To find how many terms of the arithmetic progression (A.P.) 2, 4, 6, 8, 10, ... are needed to get a sum of 210, we can use the formula for the sum of the first n terms of an A.P.: \[ S_n = \frac{n}{2} \times (2A + (n-1)d) \] Where: - \( S_n \) is the sum of the first n terms, - \( A \) is the first term, - \( d \) is the common difference, - \( n \) is the number of terms. ### Step 1: Identify the values From the given A.P., we have: - First term \( A = 2 \) - Common difference \( d = 4 - 2 = 2 \) ### Step 2: Set up the equation We know the sum \( S_n = 210 \).
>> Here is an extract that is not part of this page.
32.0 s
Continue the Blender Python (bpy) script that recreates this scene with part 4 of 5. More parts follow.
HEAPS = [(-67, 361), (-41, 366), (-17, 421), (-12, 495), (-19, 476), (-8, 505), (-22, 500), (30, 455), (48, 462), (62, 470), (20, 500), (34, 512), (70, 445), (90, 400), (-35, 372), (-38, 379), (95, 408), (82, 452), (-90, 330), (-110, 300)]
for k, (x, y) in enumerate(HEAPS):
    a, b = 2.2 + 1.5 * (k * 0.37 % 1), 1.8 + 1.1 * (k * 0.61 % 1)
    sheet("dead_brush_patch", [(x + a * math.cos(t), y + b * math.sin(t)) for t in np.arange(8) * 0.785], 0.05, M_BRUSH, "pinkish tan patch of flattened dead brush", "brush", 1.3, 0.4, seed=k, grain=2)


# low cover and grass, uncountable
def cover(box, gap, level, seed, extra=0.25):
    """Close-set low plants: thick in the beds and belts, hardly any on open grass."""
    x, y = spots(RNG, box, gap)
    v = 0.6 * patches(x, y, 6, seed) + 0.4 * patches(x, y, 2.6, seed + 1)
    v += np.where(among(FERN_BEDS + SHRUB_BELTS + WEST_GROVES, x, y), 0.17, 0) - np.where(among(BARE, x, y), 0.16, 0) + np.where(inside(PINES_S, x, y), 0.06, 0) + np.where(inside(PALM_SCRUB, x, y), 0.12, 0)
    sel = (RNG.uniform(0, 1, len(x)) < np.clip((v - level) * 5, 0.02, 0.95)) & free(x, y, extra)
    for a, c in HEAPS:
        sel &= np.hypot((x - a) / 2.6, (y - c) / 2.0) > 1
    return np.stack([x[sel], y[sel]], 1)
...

Plugging in the values into the sum formula, we get: \[ 210 = \frac{n}{2} \times (2 \times 2 + (n-1) \times 2) \] ### Step 3: Simplify the equation Now, simplify the equation: \[ 210 = \frac{n}{2} \times (4 + 2(n-1)) \] \[ 210 = \frac{n}{2} \times (4 + 2n - 2) \] \[ 210 = \frac{n}{2} \times (2n + 2) \] \[ 210 = \frac{n}{2} \times 2(n + 1) \] \[ 210 = n(n + 1) \] ### Step 4: Rearrange the equation Rearranging gives us: \[ n^2 + n - 210 = 0 \] ### Step 5: Solve the quadratic equation Now we can solve this quadratic equation using the quadratic formula: \[ n = \frac{-b \pm \sqrt{b^2 - 4ac}}{2a} \] Where \( a = 1, b = 1, c = -210 \): \[ n = \frac{-1 \pm \sqrt{1^2 - 4 \cdot 1 \cdot (-210)}}{2 \cdot 1} \] \[ n = \frac{-1 \pm \sqrt{1 + 840}}{2} \] \[ n = \frac{-1 \pm \sqrt{841}}{2} \] \[ n = \frac{-1 \pm 29}{2} \] Calculating the two possible values for \( n \): 1. \( n = \frac{28}{2} = 14 \) 2. \( n = \frac{-30}{2} = -15 \) (not valid since n must be positive) ### Step 6: Conclusion Thus, the number of terms needed to get a sum of 210 is: \[ n = 14 \]